Clients have been calling about the changes, and he says the combination of uncertain timeframes and development timetables could make things tricky.
"It could be very tight. Everyone is waiting with bated breath".
Chrystal points out that unlike the usual reasons for zoning changes, this latest scheme has not followed "grumbling" in the zones where it applies. The grumbling has been in the city.
While central city landowners may have land values boosted by such a rule change, many say the move comes too late. A case of locking the stable door after the horse has bolted.
Among those unhappy are the City Owners Rebuild Entity (Core).
Core spokesman and developer Ernest Duval says their 2011 warnings of suburban flight were ignored by authorities and now the stick approach - attempting to ban suburban development - is not enough.
He bemoans lost opportunities and that "we are only now having this discussion about limiting development outside the CBD over three years after the earthquakes."
Developers have "voted with their feet" and this has created a "polycentric city", he says.
Core wants incentives to boost the central city's appeal - the carrot approach.
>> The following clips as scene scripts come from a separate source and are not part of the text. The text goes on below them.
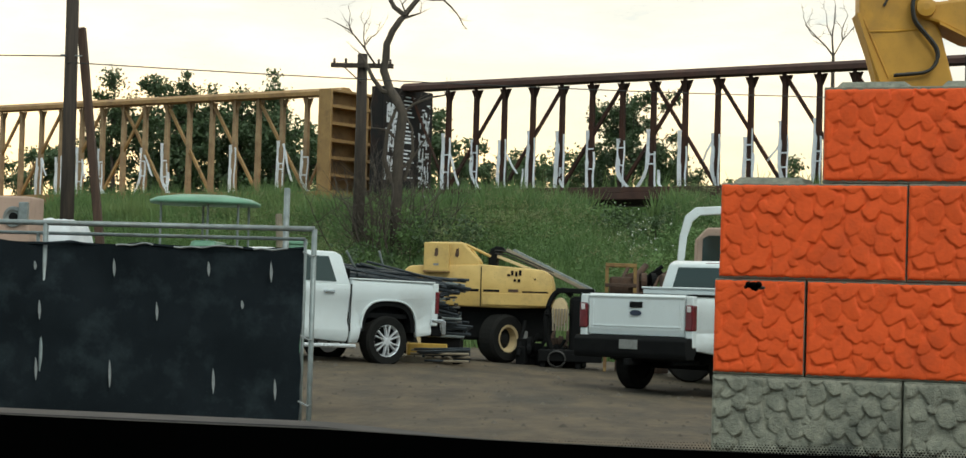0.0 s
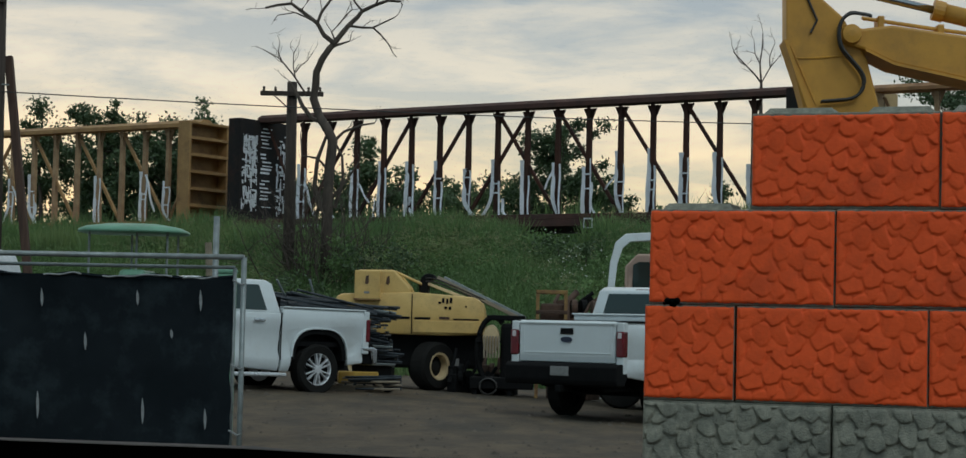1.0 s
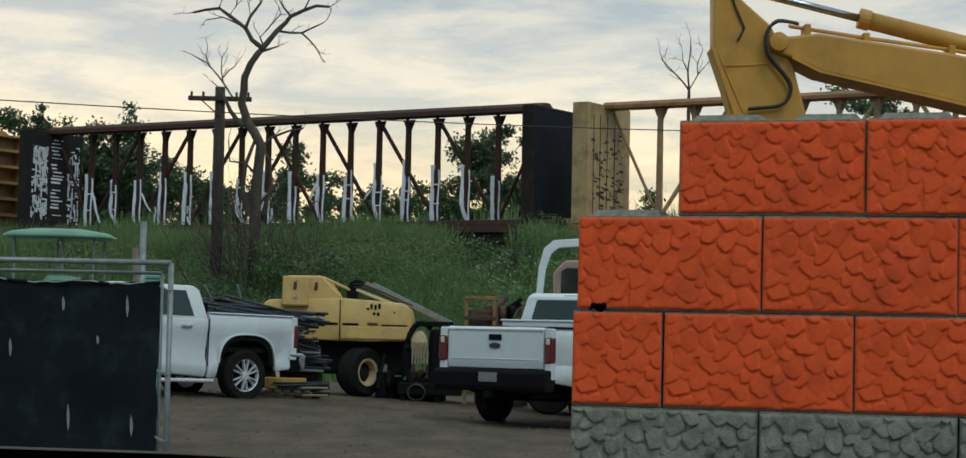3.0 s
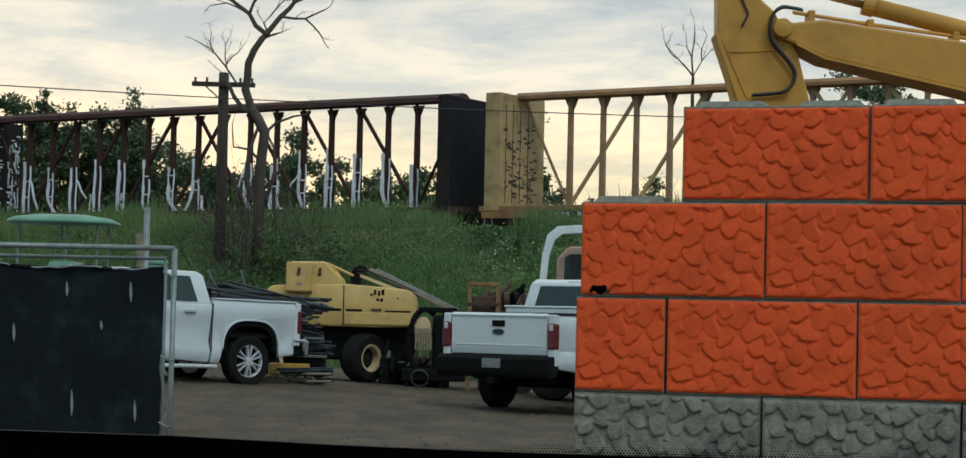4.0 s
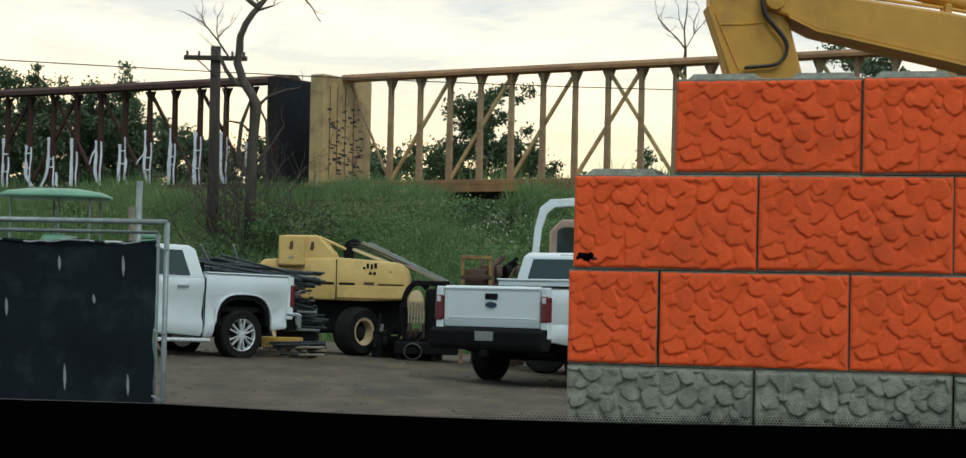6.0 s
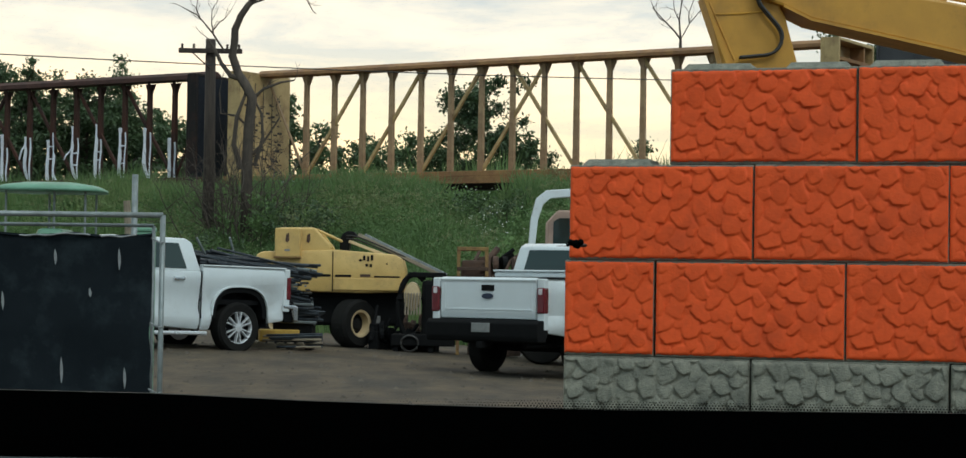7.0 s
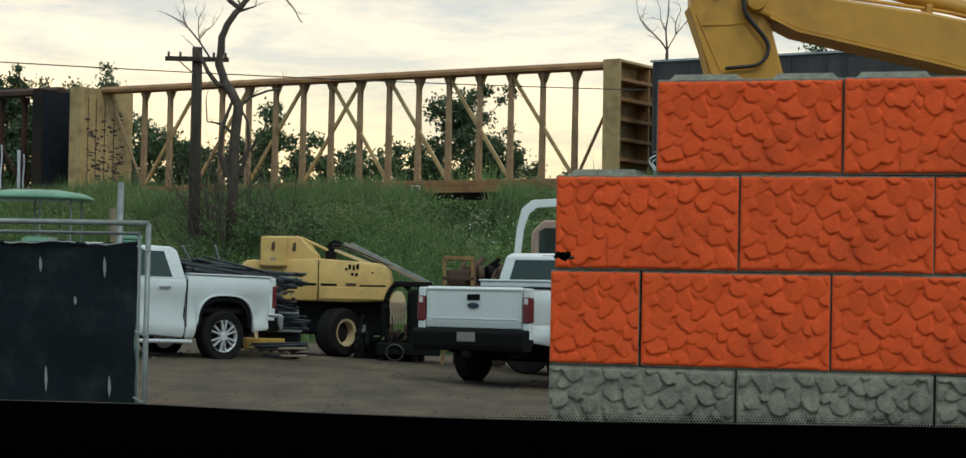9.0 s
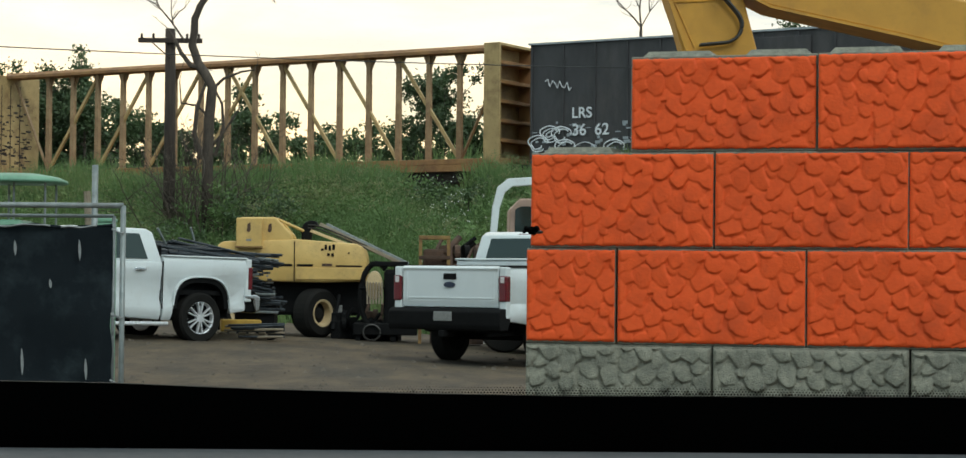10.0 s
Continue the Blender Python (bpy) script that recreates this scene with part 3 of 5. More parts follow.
def motions():
    """The train runs from right to left at a steady pace."""
    for car, s in CARS:
        walk(car, [(t, TRACK_M @ pose(s - SPEED * t, 0, 0)) for t in (0.0, 2.5, 5.0, 7.5, 10.0)])
        bag = car.animation_data.action.layers[0].strips[0].channelbag(car.animation_data.action_slot)
        for curve in bag.fcurves:
            for k in curve.keyframe_points:
                k.interpolation = "LINEAR"


# ---- things: materials ----
M_WHITE = mat("white_car_paint", (0.66, 0.70, 0.71), (0.62, 0.66, 0.67), 3, 0.32, coat=0.5, stain=(0.48, 0.46, 0.43), sscale=1.4, samount=0.35)
M_TRIM = mat("black_plastic_trim", (0.0045, 0.0045, 0.005), (0.008, 0.008, 0.008), 9, 0.75, spec=0.12)
M_TYRE = mat("dusty_tyre_rubber", (0.007, 0.0068, 0.0065), (0.014, 0.013, 0.0115), 5, 0.85, bump=0.3, bscale=40, spec=0.2)
M_ALLOY = mat("polished_alloy", (0.80, 0.81, 0.83), (0.68, 0.69, 0.71), 6, 0.3, metal=0.45)
M_DARKMETAL = mat("dark_pipe_steel", (0.022, 0.028, 0.034), (0.06, 0.07, 0.08), 5, 0.5, metal=0.5)
M_TAIL = mat("red_lamp_lens", (0.15, 0.008, 0.014), (0.10, 0.006, 0.010), 8, 0.2, coat=0.6)
M_LENSW = mat("clear_lamp_lens", (0.65, 0.6, 0.6), None, 8, 0.2, coat=0.6)
M_PLATE = mat("number_plate", (0.24, 0.24, 0.23), (0.17, 0.17, 0.165), 20, 0.5)
M_EMBLEM = mat("dark_emblem", (0.02, 0.03, 0.06), None, 5, 0.3)
M_CHROME = mat("bright_chrome", (0.75, 0.76, 0.78), (0.6, 0.62, 0.64), 6, 0.18, metal=1.0)
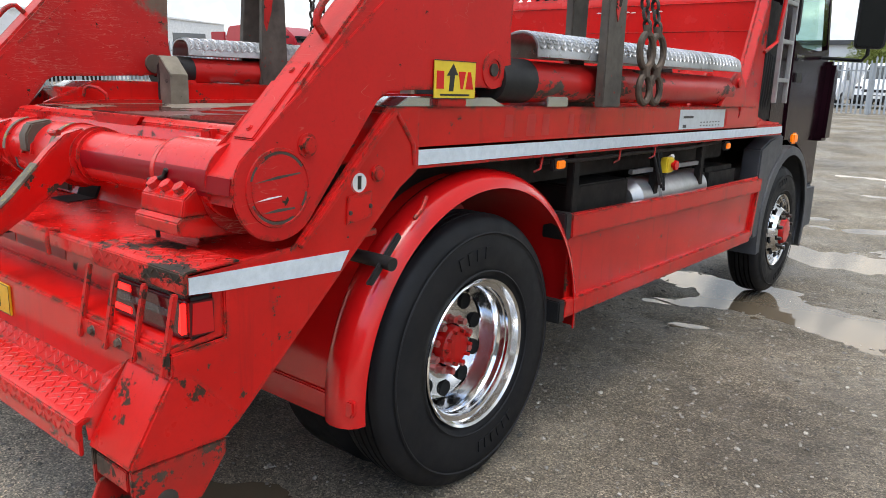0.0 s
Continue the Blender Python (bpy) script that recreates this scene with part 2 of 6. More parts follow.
def plain(name, base, rough=0.4, metal=0.0, emit=None, power=0.0):
    m = bpy.data.materials.new(name)
    m.use_nodes = True
    b = m.node_tree.nodes["Principled BSDF"]
    b.inputs["Base Color"].default_value = (*base, 1)
    b.inputs["Roughness"].default_value, b.inputs["Metallic"].default_value = rough, metal
    if emit:
        b.inputs["Emission Color"].default_value = (*emit, 1)
        b.inputs["Emission Strength"].default_value = power
    return m


def glass(name, tint, rough=0.03, alpha_mix=0.7, sheen=0.8):
    """Thin tinted pane: part clear, part mirror."""
    m = bpy.data.materials.new(name)
    m.use_nodes = True
    nt = m.node_tree
    nt.nodes.clear()
    tr, gl, mx = nt.nodes.new("ShaderNodeBsdfTransparent"), nt.nodes.new("ShaderNodeBsdfGlossy"), nt.nodes.new("ShaderNodeMixShader")
    lw, fr = nt.nodes.new("ShaderNodeLayerWeight"), nt.nodes.new("ShaderNodeMath")
    fr.operation = "POWER"
    fr.inputs[1].default_value = 5.0
    nt.links.new(lw.outputs["Facing"], fr.inputs[0])
    ad = nt.nodes.new("ShaderNodeMath")
    ad.operation = "MULTIPLY_ADD"
    ad.inputs[1].default_value, ad.inputs[2].default_value = sheen, 1 - alpha_mix
    nt.links.new(fr.outputs[0], ad.inputs[0])
    tr.inputs[0].default_value = (*tint, 1)
    gl.inputs["Roughness"].default_value = rough
    nt.links.new(ad.outputs[0], mx.inputs[0])
    nt.links.new(tr.outputs[0], mx.inputs[1])
    nt.links.new(gl.outputs[0], mx.inputs[2])
    nt.links.new(mx.outputs[0], nt.nodes.new("ShaderNodeOutputMaterial").inputs[0])
    return m


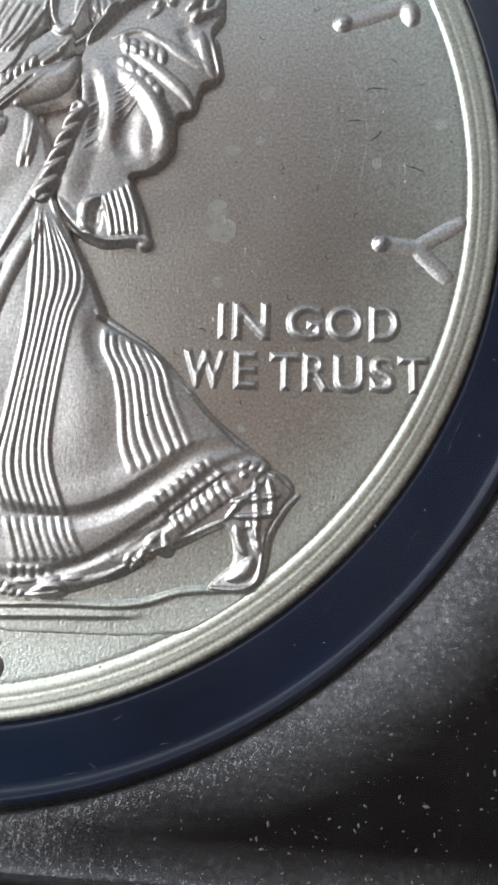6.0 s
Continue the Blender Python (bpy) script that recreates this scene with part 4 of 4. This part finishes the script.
# branch: ground mass, blossom and leaves
figure.mass(0.2, 0.6, 2.05, 12.75, 2.37, 14.58, 3.56, 15.1, 3.87, 16.29, 4.68, 17.09, 5.8, 16.9, 6.94, 15.89, 7.35, 14.83, 7.76, 13.53, 8.18, 12, 8.11, 10.48, 7.46, 8.98, 6.07, 8.48, 5.05, 9.96, 3.05, 11.47)
figure.mass(0.2, 3.0, 2.29, 12.88, 2.42, 14.58, 3.33, 14.97, 4.3, 14.26, 5.03, 12.76, 5.51, 11.22, 4.9, 10.66, 3.54, 11.34, 2.53, 12.11, add=True)
figure.sprays(21, 120, 0.19, 0.13, 2.25, 12.75, 2.37, 14.58, 3.32, 15.05, 4.3, 14.26, 5.03, 12.76, 5.51, 11.22, 4.9, 10.66, 3.54, 11.34, 2.53, 12.11, lean=-40, spread=40)
figure.sprays(24, 40, 0.22, 0.15, 4.85, 13.79, 6.06, 13.79, 7.14, 11.23, 6.93, 10.47, 5.73, 10.72, 5.18, 12.24, lean=-60, spread=30)
figure.ridge(0.3, 0.2, 4.71, 11.02, 5.22, 10.34, 5.54, 9.66)
figure.sprays(22, 60, 0.2, 0.16, 3.75, 16.16, 4.56, 17.18, 5.54, 17.09, 6.24, 16.29, 7.18, 16.02, 7.35, 14.83, 6.54, 13.92, 5.36, 13.27, 4.18, 15.1, lean=-55, spread=40)
figure.bead(4.06, 16.02, 0.33, 0.25, -54, 0.26)
figure.bead(4.46, 16.76, 0.32, 0.25, -38, 0.26)
figure.bead(5.02, 16.62, 0.28, 0.25, -46, 0.26)
figure.bead(5.96, 16.69, 0.36, 0.25, -61, 0.26)
figure.bead(5.29, 15.92, 0.31, 0.25, -51, 0.26)
figure.bead(5.79, 15.85, 0.25, 0.25, -42, 0.26)
figure.bead(6.57, 16.16, 0.18, 0.25, -47, 0.26)
figure.bead(7.16, 15.59, 0.39, 0.25, -64, 0.26)
figure.bead(5.45, 15.23, 0.51, 0.25, -51, 0.26)
figure.bead(6.32, 15.12, 0.27, 0.25, -61, 0.26)
figure.bead(6.74, 14.96, 0.19, 0.25, -46, 0.26)
figure.bead(4.18, 15.00, 0.34, 0.25, -41, 0.26)
figure.bead(4.55, 14.97, 0.28, 0.25, -27, 0.26)
figure.bead(5.41, 14.11, 0.39, 0.25, -56, 0.26)
figure.bead(7.00, 14.05, 0.46, 0.25, -59, 0.26)
figure.bead(7.66, 14.02, 0.43, 0.25, -83, 0.26)
figure.bead(8.18, 14.25, 0.61, 0.25, -73, 0.26)
figure.bead(8.64, 14.86, 0.25, 0.25, -69, 0.26)
figure.bead(9.41, 13.51, 0.57, 0.25, -72, 0.26)
figure.bead(8.63, 13.34, 0.24, 0.25, -52, 0.26)
figure.bead(8.32, 13.11, 0.35, 0.25, -57, 0.26)
figure.bead(6.54, 13.02, 0.42, 0.25, -66, 0.26)
figure.bead(6.35, 12.38, 0.34, 0.25, -49, 0.26)
figure.bead(7.23, 12.44, 0.24, 0.25, -52, 0.26)
figure.bead(6.89, 11.42, 0.46, 0.25, -72, 0.26)
figure.bead(7.27, 11.54, 0.35, 0.25, -64, 0.26)
figure.bead(8.96, 12.64, 0.34, 0.25, -49, 0.26)
figure.bead(8.29, 12.12, 0.69, 0.25, -68, 0.26)
figure.bead(6.17, 11.48, 0.28, 0.25, -63, 0.26)
figure.bead(6.88, 10.16, 0.36, 0.25, -58, 0.26)
figure.bead(7.30, 10.71, 0.31, 0.25, -61, 0.26)
figure.bead(7.88, 9.75, 0.48, 0.23, -91, 0.24)
figure.bead(8.80, 9.93, 0.69, 0.23, -81, 0.24)
figure.bead(9.02, 9.98, 0.38, 0.23, -79, 0.24)
figure.bead(9.71, 10.24, 0.75, 0.23, -84, 0.24)
figure.bead(10.30, 10.12, 0.42, 0.23, -64, 0.24)
figure.bead(10.16, 9.74, 0.26, 0.23, -109, 0.24)
figure.bead(10.67, 10.49, 0.27, 0.23, -70, 0.24)
figure.bead(11.04, 9.99, 0.29, 0.2, 25, 0.24)
figure.bead(11.19, 9.88, 0.26, 0.2, 29, 0.24)
figure.bead(9.98, 11.37, 0.40, 0.23, -71, 0.24)
figure.bead(9.48, 12.12, 0.28, 0.23, -113, 0.24)
figure.bead(10.50, 11.74, 0.22, 0.23, -35, 0.24)
figure.bead(10.96, 11.85, 0.20, 0.2, 30, 0.24)
figure.bead(8.32, 8.61, 0.29, 0.23, -59, 0.24)
figure.bead(9.86, 8.51, 0.34, 0.23, -21, 0.24)
figure.bead(10.52, 8.57, 0.39, 0.23, -27, 0.24)
figure.bead(10.93, 8.55, 0.19, 0.23, -26, 0.24)
figure.bead(7.62, 7.27, 0.38, 0.23, -74, 0.24)
figure.bead(7.13, 7.01, 0.30, 0.2, 56, 0.24)
figure.bead(6.24, 8.73, 0.25, 0.23, -74, 0.24)
figure.bead(7.22, 9.22, 0.17, 0.23, -46, 0.24)
figure.bead(6.10, 7.98, 0.39, 0.23, -70, 0.24)
figure.bead(8.80, 7.71, 0.30, 0.2, 39, 0.24)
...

They want more details and certainty over the anchor projects, a clear parking plan to compete with the suburbs, and incentives to drive development.
The group's views are echoed by Jonathan Lyttle, general manager at real estate firm Colliers. The market implications of a clampdown at this late stage must be carefully studied, he warns.
"All it does now is incentivise people to build - if you've got land in the suburbs, do it now."
He acknowledges that any zoning changes could level the playing field, focussing attention back on the central city.
This should be followed by discounting council rates and development levies, he says, and offering seed funding through local or central government loans.
But ultimately the markets will out, even in the face of rules and regulations, Lyttle says. He warns developers to build only where there is strong demand, or face empty buildings while tenants settle elsewhere. In other words, you can lead a horse to water, but you cannot make it drink.